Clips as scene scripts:
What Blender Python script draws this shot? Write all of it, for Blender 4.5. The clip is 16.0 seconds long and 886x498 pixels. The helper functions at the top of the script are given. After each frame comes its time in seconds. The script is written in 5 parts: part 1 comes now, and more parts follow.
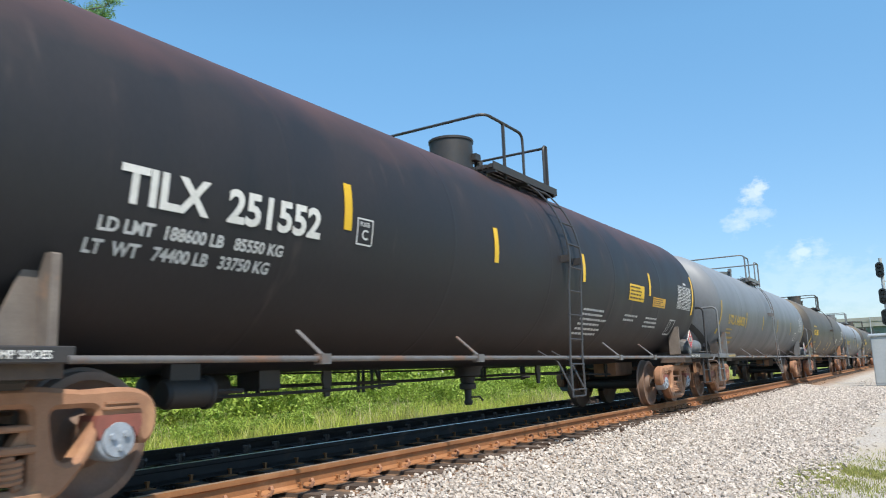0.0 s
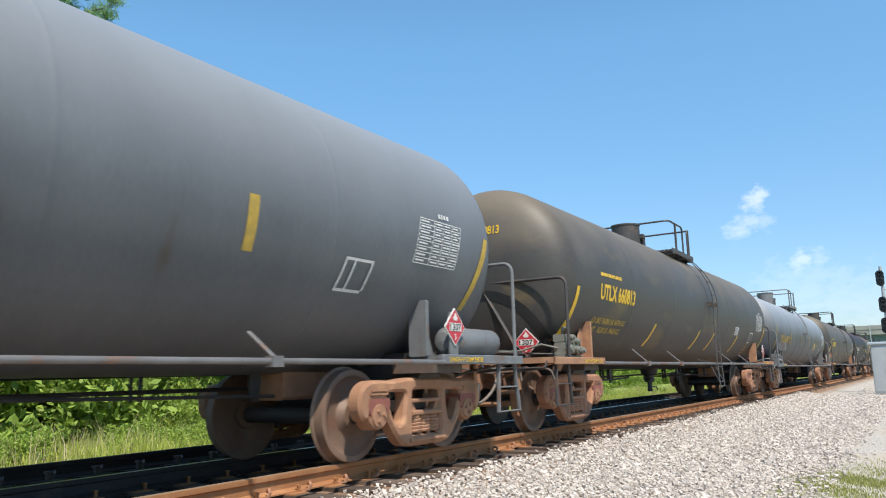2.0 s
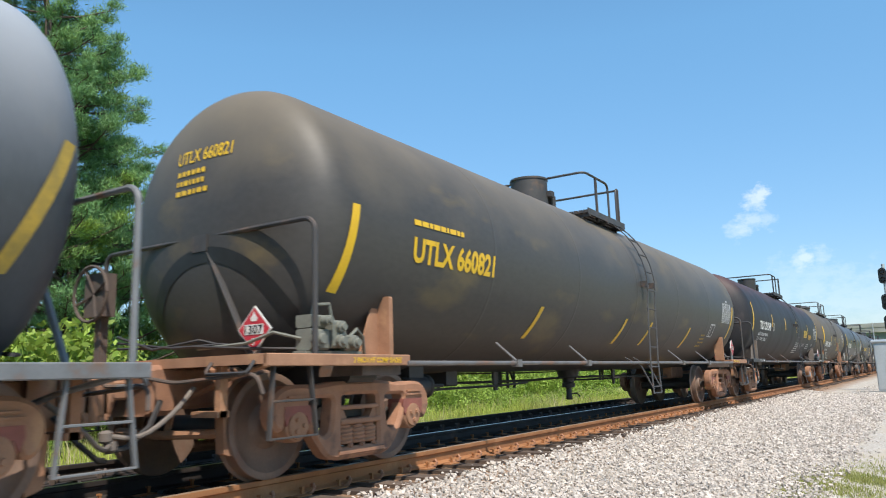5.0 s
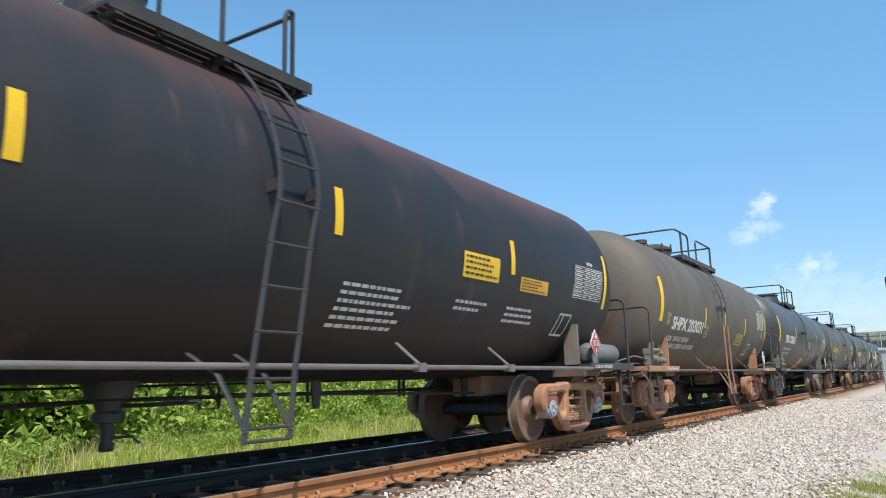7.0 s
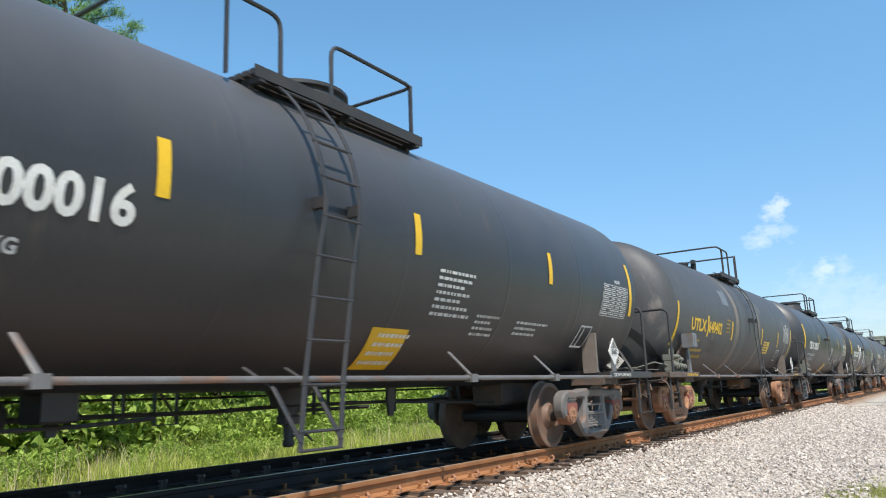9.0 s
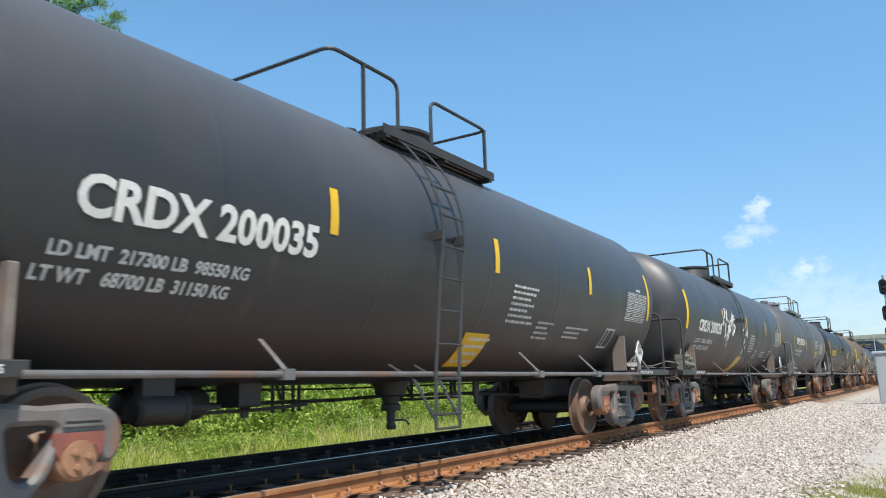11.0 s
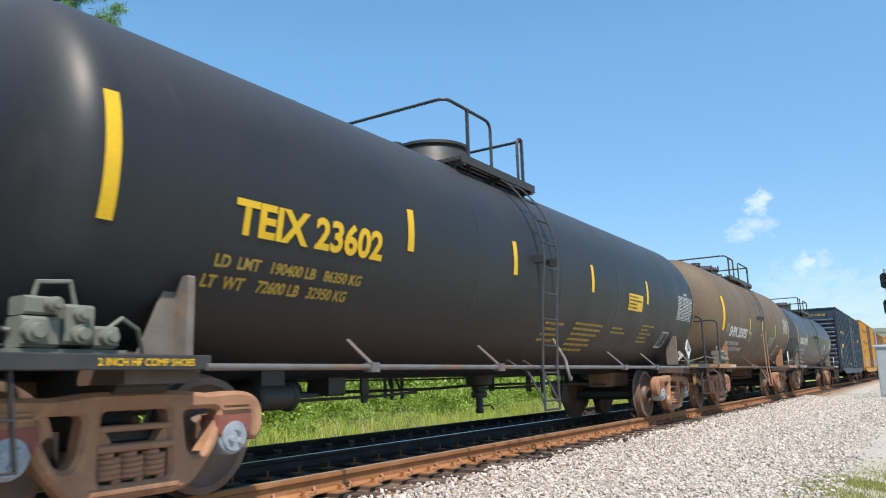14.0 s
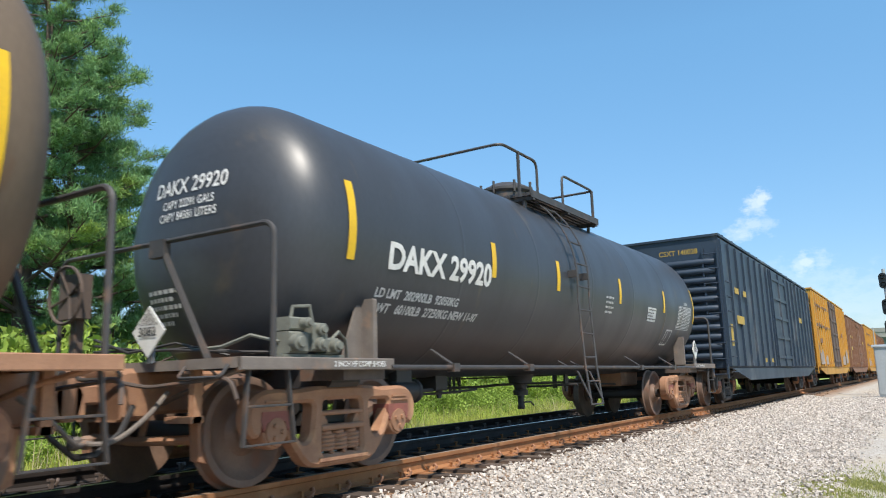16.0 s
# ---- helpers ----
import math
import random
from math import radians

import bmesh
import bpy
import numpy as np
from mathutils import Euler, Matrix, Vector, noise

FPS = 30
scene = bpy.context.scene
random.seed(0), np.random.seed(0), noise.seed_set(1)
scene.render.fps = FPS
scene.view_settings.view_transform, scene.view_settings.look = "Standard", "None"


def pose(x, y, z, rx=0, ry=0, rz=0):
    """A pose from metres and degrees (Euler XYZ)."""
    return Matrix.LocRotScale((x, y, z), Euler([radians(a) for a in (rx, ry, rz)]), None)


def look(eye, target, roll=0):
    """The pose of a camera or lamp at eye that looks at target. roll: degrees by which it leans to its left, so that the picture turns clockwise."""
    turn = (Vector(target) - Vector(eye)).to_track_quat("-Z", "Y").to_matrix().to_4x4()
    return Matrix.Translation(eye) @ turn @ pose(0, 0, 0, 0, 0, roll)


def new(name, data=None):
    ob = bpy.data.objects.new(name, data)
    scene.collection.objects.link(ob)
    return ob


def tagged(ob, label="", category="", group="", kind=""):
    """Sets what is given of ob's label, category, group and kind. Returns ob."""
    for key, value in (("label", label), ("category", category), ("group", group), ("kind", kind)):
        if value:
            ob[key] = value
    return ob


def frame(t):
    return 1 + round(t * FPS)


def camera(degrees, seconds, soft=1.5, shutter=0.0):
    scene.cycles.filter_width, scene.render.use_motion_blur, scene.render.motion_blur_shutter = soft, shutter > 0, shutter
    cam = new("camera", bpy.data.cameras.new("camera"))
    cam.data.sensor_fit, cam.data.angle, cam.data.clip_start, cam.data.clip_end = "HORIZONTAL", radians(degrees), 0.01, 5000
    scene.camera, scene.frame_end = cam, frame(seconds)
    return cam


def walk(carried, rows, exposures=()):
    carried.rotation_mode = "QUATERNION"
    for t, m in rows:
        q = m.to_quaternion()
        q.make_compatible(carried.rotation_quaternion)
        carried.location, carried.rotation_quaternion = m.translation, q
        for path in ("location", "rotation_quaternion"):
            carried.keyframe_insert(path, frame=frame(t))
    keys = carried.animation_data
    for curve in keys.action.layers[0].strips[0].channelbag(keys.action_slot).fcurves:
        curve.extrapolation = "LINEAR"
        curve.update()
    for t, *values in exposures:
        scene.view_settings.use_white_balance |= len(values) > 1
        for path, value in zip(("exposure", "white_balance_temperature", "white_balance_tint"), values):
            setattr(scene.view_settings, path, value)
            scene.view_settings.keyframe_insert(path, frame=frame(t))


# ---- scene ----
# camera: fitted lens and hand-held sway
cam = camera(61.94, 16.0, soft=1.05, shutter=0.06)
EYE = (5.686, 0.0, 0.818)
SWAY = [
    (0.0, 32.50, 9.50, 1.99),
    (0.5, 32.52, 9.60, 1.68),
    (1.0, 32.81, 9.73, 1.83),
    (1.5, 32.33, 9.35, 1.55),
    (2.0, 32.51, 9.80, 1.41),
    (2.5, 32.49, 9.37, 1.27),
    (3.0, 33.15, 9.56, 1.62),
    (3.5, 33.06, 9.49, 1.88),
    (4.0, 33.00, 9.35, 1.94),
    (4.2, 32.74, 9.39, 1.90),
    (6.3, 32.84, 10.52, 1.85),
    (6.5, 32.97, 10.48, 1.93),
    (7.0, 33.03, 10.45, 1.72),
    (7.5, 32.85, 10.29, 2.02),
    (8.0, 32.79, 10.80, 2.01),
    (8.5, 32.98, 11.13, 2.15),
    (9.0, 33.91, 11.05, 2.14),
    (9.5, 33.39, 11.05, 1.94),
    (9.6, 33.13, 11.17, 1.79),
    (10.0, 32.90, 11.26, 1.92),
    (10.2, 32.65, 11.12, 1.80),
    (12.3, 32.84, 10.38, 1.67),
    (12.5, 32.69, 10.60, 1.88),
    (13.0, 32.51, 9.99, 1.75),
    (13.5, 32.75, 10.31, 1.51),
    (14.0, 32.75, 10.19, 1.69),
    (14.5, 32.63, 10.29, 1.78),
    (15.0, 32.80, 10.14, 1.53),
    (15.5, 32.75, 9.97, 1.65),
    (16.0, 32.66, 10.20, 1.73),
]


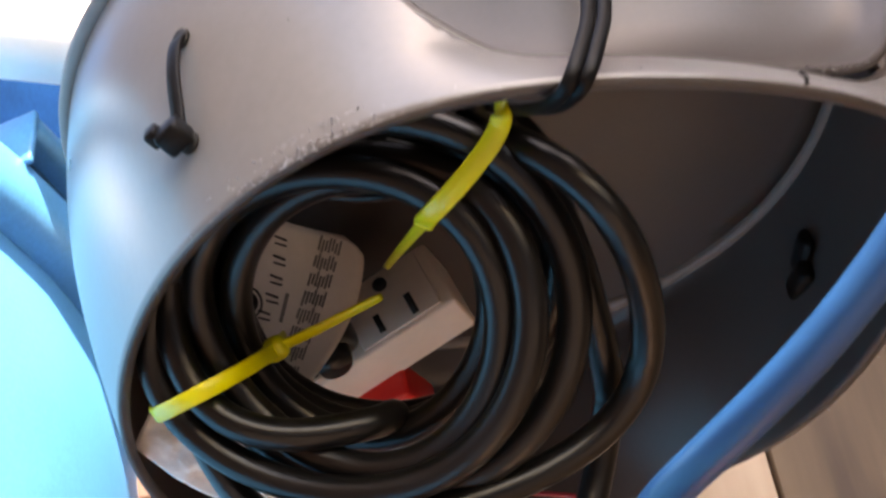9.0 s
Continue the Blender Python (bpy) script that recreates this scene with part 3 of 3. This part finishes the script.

Work instructions - Only the lines running from the line with "shutter > 0, shutter" through the line with "scene.view_settings.keyframe_insert(path, frame=frame(t))" should be repeated, exactly and with both ends kept.

Answer to the problem -
    scene.cycles.filter_width, scene.render.use_motion_blur, scene.render.motion_blur_shutter = soft, shutter > 0, shutter
    cam = new("camera", bpy.data.cameras.new("camera"))
    cam.data.sensor_fit, cam.data.angle, cam.data.clip_start, cam.data.clip_end = "HORIZONTAL", radians(degrees), 0.01, 5000
    scene.camera, scene.frame_end = cam, frame(seconds)
    return cam


def walk(carried, rows, exposures=()):
    carried.rotation_mode = "QUATERNION"
    for t, m in rows:
        q = m.to_quaternion()
        q.make_compatible(carried.rotation_quaternion)
        carried.location, carried.rotation_quaternion = m.translation, q
        for path in ("location", "rotation_quaternion"):
            carried.keyframe_insert(path, frame=frame(t))
    keys = carried.animation_data
    for curve in keys.action.layers[0].strips[0].channelbag(keys.action_slot).fcurves:
        curve.extrapolation = "LINEAR"
        curve.update()
    for t, *values in exposures:
        scene.view_settings.use_white_balance |= len(values) > 1
        for path, value in zip(("exposure", "white_balance_temperature", "white_balance_tint"), values):
            setattr(scene.view_settings, path, value)
            scene.view_settings.keyframe_insert(path, frame=frame(t))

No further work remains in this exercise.